**Instruction:**
Determine which lines of the records include the word "that", and copy them.

**Given information:**
** begin **

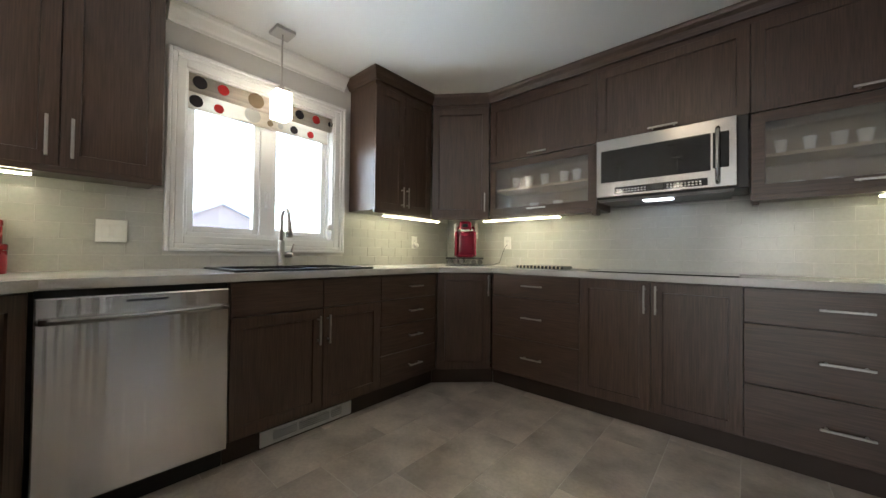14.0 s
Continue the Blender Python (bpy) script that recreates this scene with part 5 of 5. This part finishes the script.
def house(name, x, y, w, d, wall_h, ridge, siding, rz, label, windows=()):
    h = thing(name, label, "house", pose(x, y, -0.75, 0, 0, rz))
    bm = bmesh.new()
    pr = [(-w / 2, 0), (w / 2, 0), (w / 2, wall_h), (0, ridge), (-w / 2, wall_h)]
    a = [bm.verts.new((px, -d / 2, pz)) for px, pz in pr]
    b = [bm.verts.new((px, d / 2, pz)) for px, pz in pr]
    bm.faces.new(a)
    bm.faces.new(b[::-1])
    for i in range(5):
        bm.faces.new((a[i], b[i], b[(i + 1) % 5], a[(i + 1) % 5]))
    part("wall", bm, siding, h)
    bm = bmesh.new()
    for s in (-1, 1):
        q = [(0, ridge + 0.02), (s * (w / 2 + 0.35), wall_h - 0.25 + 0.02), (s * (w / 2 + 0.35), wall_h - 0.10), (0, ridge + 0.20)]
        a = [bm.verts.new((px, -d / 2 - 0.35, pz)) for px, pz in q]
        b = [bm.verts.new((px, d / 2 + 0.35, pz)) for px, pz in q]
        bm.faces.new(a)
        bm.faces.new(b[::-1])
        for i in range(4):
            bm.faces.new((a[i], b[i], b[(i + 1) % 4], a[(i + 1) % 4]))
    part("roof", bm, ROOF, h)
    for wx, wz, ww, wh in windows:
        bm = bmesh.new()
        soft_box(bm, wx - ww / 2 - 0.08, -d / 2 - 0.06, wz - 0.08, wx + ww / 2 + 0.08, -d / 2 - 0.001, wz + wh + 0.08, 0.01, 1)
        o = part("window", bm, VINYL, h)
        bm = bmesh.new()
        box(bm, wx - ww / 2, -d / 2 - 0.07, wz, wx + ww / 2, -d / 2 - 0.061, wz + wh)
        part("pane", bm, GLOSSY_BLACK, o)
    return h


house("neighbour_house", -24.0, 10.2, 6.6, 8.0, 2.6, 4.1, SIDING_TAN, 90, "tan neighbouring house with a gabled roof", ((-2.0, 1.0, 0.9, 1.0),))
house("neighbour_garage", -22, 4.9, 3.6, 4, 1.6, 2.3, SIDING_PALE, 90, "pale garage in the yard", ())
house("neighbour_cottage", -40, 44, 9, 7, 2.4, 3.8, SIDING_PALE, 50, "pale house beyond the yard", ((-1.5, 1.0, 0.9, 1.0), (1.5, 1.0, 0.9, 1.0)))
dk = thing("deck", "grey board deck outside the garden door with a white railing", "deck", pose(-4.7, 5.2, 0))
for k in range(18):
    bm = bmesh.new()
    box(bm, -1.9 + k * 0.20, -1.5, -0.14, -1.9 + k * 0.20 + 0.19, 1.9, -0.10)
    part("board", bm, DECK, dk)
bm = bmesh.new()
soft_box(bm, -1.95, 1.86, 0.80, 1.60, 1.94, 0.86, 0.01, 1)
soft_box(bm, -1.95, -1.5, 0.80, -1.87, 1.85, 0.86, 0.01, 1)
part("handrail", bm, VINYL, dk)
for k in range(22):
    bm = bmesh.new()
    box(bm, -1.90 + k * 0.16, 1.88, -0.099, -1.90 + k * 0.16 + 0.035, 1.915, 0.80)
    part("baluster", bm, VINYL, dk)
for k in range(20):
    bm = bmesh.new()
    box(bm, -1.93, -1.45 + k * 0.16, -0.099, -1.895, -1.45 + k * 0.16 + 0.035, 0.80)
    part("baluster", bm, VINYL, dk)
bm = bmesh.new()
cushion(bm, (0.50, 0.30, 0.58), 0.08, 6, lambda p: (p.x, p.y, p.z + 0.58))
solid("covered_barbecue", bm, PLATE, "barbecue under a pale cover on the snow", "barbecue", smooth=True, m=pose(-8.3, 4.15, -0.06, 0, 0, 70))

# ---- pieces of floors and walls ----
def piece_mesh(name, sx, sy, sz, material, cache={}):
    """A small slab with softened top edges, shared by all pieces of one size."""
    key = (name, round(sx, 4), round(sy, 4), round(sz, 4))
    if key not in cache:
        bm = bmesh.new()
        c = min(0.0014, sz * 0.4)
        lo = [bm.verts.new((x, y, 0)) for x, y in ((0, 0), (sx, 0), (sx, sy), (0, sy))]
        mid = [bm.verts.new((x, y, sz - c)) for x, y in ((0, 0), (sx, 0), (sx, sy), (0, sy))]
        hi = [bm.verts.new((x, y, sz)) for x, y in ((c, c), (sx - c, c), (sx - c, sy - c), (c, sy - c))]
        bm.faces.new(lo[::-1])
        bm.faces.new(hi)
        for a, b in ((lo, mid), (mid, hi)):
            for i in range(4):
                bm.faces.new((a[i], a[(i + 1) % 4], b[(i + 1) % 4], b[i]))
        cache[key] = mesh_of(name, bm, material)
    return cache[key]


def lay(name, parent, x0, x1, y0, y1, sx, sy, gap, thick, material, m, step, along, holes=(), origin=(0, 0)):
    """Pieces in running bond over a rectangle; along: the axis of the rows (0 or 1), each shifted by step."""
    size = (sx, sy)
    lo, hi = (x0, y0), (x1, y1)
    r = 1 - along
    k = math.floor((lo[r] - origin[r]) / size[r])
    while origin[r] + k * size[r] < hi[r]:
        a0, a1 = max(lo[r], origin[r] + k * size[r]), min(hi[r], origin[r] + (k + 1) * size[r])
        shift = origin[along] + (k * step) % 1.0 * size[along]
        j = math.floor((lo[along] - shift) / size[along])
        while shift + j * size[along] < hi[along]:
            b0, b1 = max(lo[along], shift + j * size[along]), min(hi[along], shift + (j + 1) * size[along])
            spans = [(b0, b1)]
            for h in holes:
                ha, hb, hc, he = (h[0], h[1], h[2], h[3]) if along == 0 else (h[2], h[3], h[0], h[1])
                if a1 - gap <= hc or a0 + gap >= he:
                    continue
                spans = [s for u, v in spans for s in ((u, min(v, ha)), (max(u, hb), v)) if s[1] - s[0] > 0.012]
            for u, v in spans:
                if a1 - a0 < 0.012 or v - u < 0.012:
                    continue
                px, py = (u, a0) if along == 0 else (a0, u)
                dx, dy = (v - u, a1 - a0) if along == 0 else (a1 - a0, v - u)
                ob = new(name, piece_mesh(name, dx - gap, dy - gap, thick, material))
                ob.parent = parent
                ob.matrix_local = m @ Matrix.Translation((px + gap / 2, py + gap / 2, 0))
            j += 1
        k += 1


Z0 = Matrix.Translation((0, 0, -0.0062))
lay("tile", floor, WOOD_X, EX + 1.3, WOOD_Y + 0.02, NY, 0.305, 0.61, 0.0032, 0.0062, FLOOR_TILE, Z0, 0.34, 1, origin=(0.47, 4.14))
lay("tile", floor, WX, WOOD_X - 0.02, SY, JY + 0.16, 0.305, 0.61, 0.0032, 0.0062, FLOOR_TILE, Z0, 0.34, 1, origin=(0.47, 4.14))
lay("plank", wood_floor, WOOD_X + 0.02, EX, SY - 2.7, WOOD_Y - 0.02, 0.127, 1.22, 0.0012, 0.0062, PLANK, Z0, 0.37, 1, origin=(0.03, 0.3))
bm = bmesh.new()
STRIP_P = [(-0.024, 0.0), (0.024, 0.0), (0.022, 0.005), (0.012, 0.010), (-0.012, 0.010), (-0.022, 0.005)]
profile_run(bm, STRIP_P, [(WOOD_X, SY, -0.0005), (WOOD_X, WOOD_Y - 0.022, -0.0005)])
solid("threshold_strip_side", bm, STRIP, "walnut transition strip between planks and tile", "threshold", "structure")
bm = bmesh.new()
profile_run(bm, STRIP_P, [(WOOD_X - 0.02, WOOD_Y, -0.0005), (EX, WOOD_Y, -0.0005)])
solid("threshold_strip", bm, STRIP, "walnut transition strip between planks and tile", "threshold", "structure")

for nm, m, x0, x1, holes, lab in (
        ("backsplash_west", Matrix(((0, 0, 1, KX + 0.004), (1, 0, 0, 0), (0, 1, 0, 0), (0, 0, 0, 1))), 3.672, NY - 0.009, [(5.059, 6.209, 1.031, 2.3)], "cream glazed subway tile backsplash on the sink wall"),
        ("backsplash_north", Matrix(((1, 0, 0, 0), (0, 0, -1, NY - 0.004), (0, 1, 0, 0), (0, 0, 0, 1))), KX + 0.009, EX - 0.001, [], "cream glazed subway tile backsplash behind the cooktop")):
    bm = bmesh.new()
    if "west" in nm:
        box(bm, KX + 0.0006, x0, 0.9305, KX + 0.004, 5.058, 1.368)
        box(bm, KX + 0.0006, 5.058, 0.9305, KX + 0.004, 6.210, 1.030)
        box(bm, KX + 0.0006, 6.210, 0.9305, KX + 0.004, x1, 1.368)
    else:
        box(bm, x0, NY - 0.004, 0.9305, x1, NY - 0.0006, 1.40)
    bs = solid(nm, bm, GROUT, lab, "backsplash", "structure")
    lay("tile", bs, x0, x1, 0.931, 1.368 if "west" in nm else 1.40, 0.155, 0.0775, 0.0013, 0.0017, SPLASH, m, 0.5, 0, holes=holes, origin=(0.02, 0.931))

** end **
** begin **

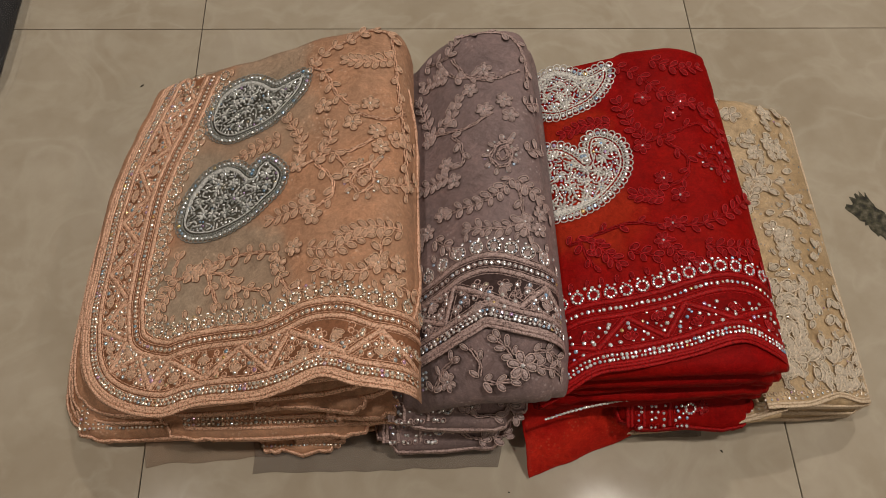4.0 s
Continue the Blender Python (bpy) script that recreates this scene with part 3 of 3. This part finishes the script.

** end **
** begin **

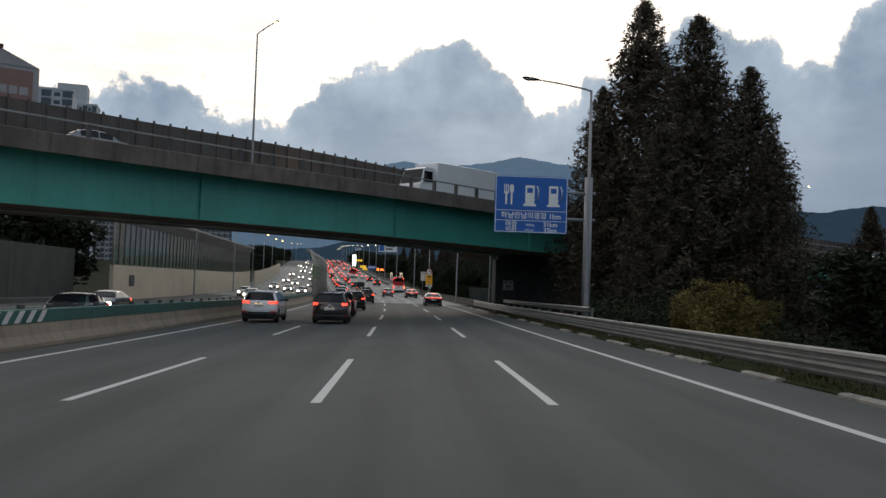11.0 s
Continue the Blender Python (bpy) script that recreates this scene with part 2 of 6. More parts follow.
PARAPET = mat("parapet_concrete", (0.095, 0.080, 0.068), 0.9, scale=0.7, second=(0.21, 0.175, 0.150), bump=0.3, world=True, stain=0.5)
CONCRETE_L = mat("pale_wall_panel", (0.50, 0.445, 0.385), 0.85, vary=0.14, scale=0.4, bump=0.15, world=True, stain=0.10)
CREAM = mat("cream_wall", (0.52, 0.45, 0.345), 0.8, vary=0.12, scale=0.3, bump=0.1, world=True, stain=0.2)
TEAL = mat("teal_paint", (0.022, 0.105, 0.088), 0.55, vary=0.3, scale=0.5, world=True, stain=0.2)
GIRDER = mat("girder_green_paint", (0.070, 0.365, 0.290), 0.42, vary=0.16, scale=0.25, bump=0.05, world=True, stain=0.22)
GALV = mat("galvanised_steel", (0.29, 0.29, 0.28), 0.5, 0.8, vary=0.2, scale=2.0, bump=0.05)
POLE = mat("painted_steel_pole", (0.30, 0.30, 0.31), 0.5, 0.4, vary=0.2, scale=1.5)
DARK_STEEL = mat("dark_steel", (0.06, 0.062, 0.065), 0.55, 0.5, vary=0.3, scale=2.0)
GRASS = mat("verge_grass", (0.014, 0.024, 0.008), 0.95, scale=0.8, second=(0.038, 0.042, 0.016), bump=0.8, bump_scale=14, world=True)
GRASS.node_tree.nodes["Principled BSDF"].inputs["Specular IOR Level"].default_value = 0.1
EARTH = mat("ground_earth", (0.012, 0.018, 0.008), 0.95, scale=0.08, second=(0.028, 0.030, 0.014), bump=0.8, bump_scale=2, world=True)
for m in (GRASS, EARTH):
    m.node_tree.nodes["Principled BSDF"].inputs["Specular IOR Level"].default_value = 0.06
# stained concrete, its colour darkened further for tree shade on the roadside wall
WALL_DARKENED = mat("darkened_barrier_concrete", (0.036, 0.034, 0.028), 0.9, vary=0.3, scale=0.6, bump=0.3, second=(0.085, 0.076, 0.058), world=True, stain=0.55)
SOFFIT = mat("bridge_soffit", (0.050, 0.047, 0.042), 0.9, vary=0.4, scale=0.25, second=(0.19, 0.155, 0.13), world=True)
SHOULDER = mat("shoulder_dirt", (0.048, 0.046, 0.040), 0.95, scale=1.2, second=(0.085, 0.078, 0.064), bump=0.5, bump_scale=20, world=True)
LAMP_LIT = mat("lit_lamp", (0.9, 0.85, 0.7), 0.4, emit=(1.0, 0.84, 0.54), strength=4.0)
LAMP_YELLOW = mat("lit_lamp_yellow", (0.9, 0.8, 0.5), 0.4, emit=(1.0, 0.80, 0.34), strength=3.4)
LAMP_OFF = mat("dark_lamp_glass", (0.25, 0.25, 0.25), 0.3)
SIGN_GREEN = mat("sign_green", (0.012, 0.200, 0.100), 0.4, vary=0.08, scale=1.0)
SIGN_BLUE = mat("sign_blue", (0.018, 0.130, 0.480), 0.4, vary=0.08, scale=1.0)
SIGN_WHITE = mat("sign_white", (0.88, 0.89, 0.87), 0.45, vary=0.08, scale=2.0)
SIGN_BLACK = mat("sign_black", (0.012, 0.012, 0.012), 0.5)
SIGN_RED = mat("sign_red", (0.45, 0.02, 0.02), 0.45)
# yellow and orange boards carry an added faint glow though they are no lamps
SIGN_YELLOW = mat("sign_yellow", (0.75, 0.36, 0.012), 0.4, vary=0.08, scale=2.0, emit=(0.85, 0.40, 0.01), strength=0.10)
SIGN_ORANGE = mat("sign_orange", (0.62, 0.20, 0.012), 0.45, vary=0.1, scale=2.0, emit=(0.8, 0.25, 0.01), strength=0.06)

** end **

**Finished exercise:**
Continue the Blender Python (bpy) script that recreates this scene with part 5 of 5. This part finishes the script.
Continue the Blender Python (bpy) script that recreates this scene with part 3 of 3. This part finishes the script.
Continue the Blender Python (bpy) script that recreates this scene with part 2 of 6. More parts follow.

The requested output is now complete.